International Medical Corps (IMC) and Plan International responded to a cholera outbreak in the Far North region of Cameroon on 1 August 2014. IMC used the optional 1% learning budget to conduct a modified real-time evaluation to provide feedback and lessons to field teams for improving response. The criteria used were coordination, effectiveness, appropriateness, connectedness and coverage, and four key recommendations came out of the evaluation.

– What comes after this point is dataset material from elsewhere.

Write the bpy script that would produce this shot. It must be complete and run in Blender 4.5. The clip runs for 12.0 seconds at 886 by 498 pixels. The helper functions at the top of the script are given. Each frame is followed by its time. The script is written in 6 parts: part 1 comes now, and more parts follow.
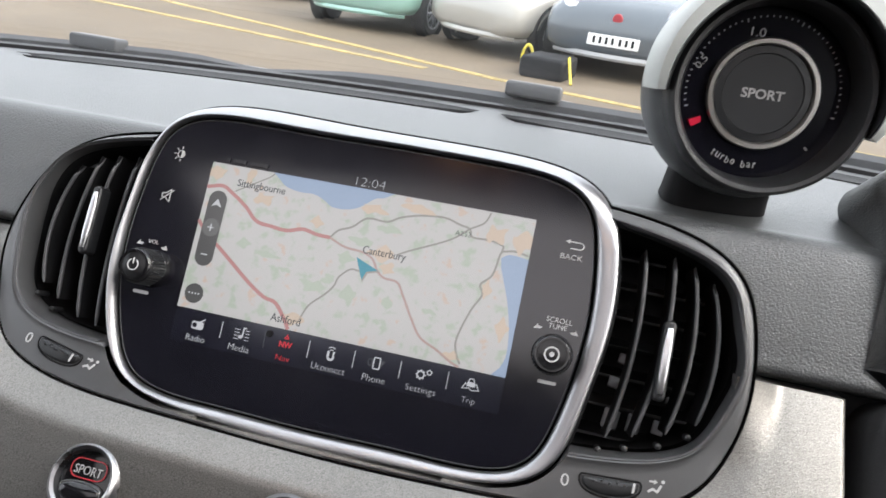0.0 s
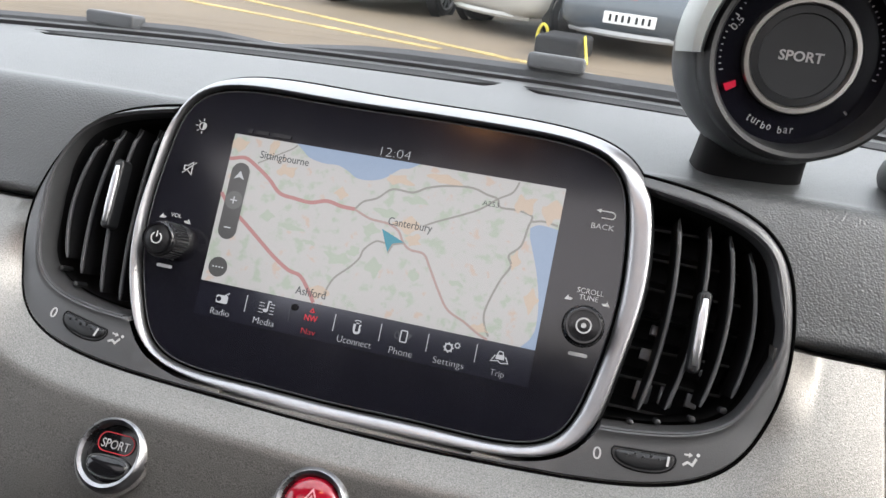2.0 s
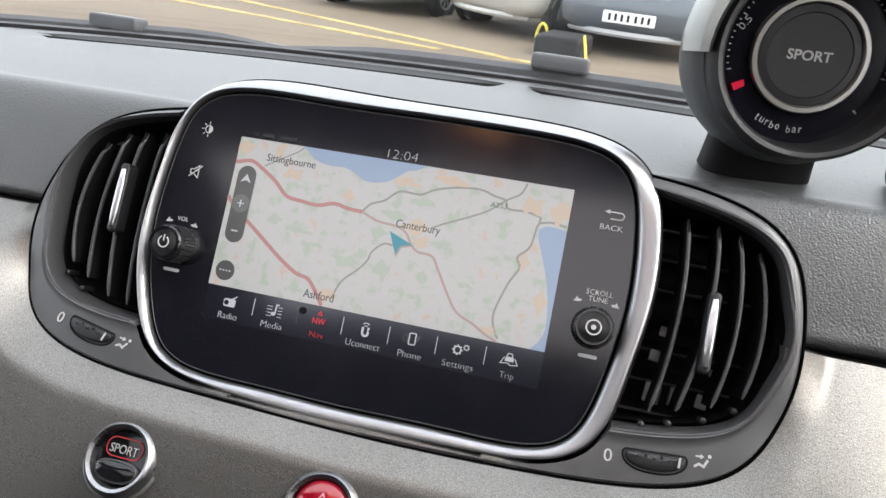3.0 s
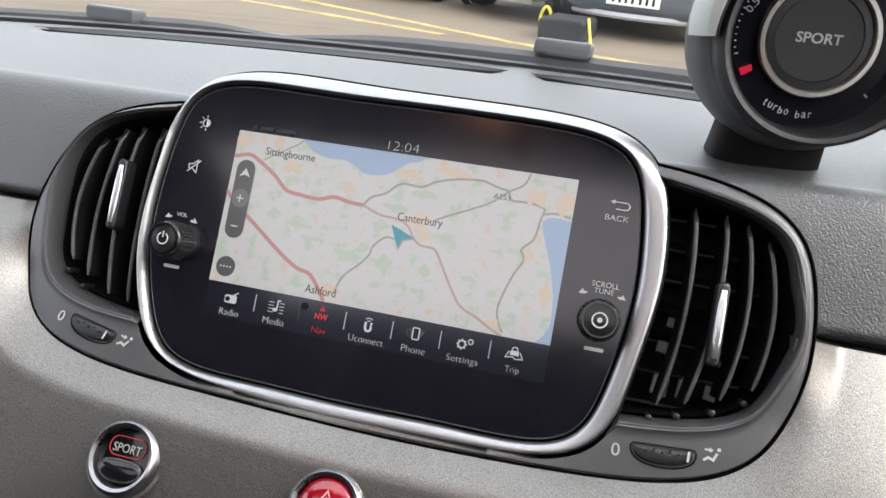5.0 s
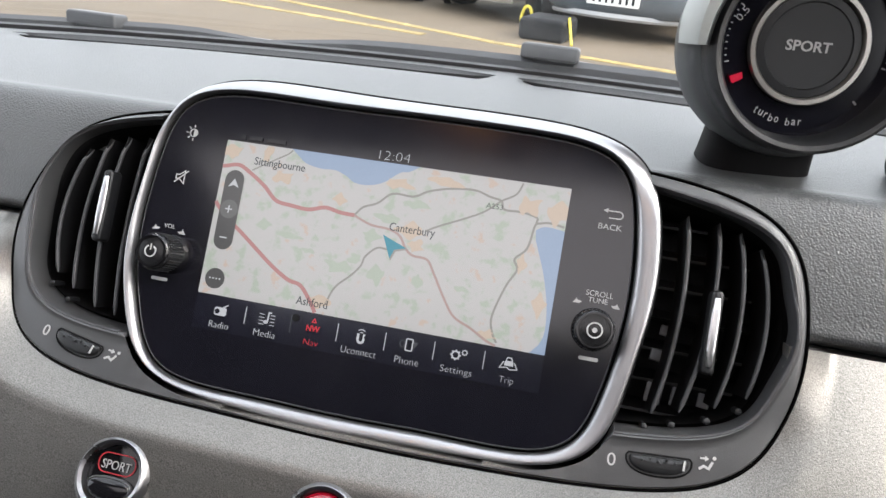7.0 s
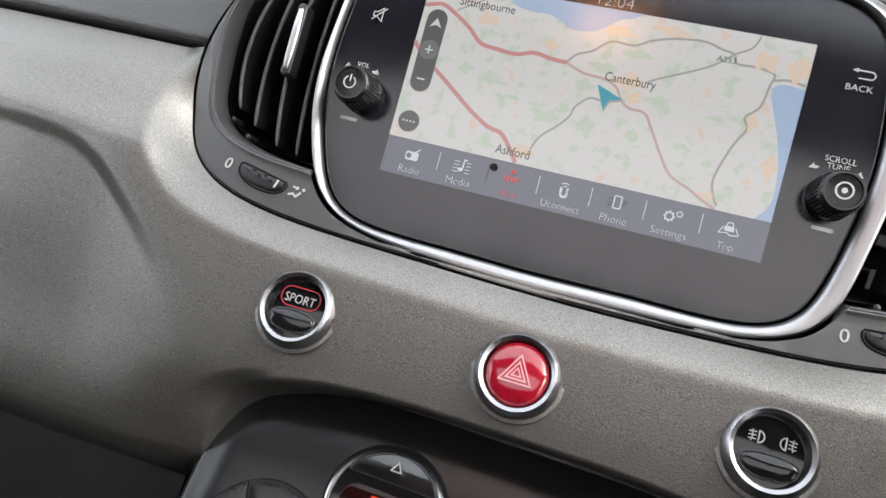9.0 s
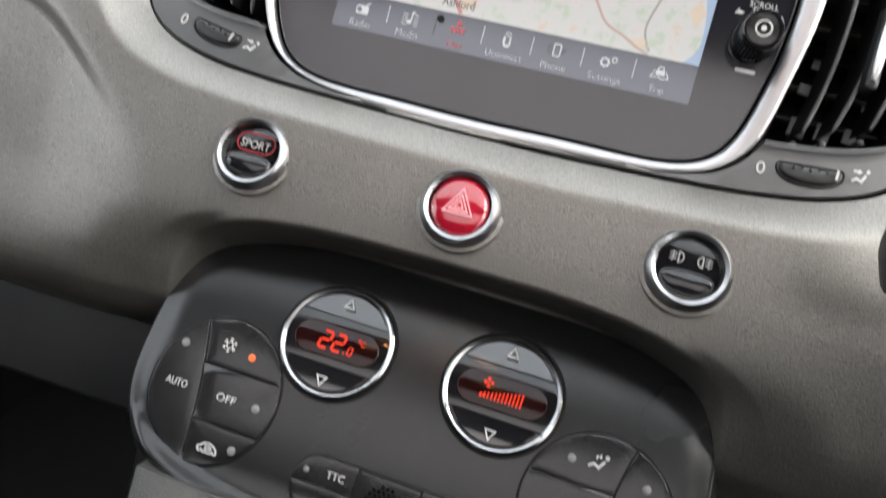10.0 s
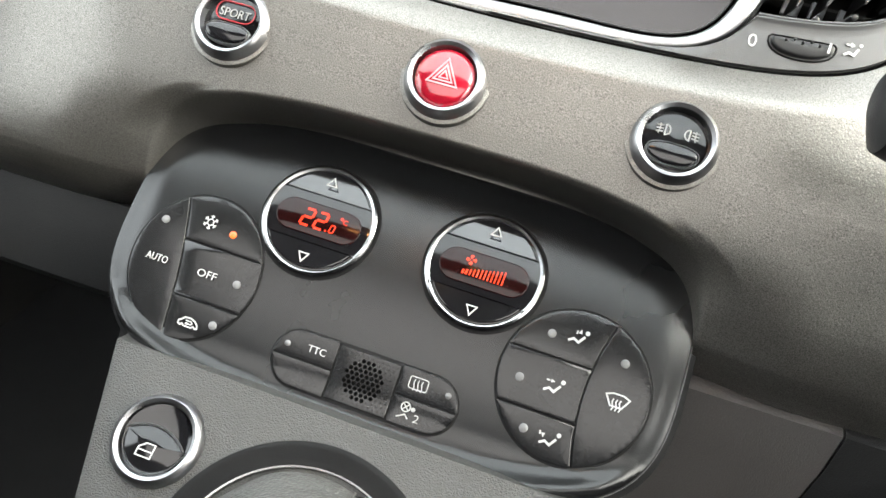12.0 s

  • Recommendation 1: Systematize information and knowledge sharing practices to improve coordination efforts among implementing agencies and community engagement. Rationale: Poor information sharing practices between agencies and with the community was noted as a key barrier in the effectiveness and acceptability of interventions leading to duplication of efforts and gaps in provisions of services
  • Recommendation 2: Ensure adequate availability of supplies to meet demand through a more robust supply chain system based on needs. Rationale: Poor inventorying, a break down in supply chain, and irregular distribution practices including rationing led to depletion of the availability of supplies excluding certain areas from receiving lifesaving products
  • Recommendation 3: Build community and Ministry of Health (MOH) capacity to recognize, plan for, and respond to an immediate health crisis. Rationale: IMC and other agencies were not able to intervene at the height of the cholera outbreak. Barriers such as terrain and travel time, logistics, and poor link between community surveillance mechanisms and formal health system delayed efforts to respond in a timely manner
  • Recommendation 4: Address the social norms that influence distribution practices. Rationale: Inequitable distribution practices due to social, cultural, and gender norms tended to exclude distribution to high risk groups including some women, co-wives, large households, and remote communities. Read the full report here.

 

Every Start Fund project can access an optional 1% learning budget to conduct activities to improve the evidence-base for lessons learned in the field or increase beneficiary influence. Emphasis is placed on making programmatic improvements to emergency response within the project’s specific context and disseminating lessons through the Network.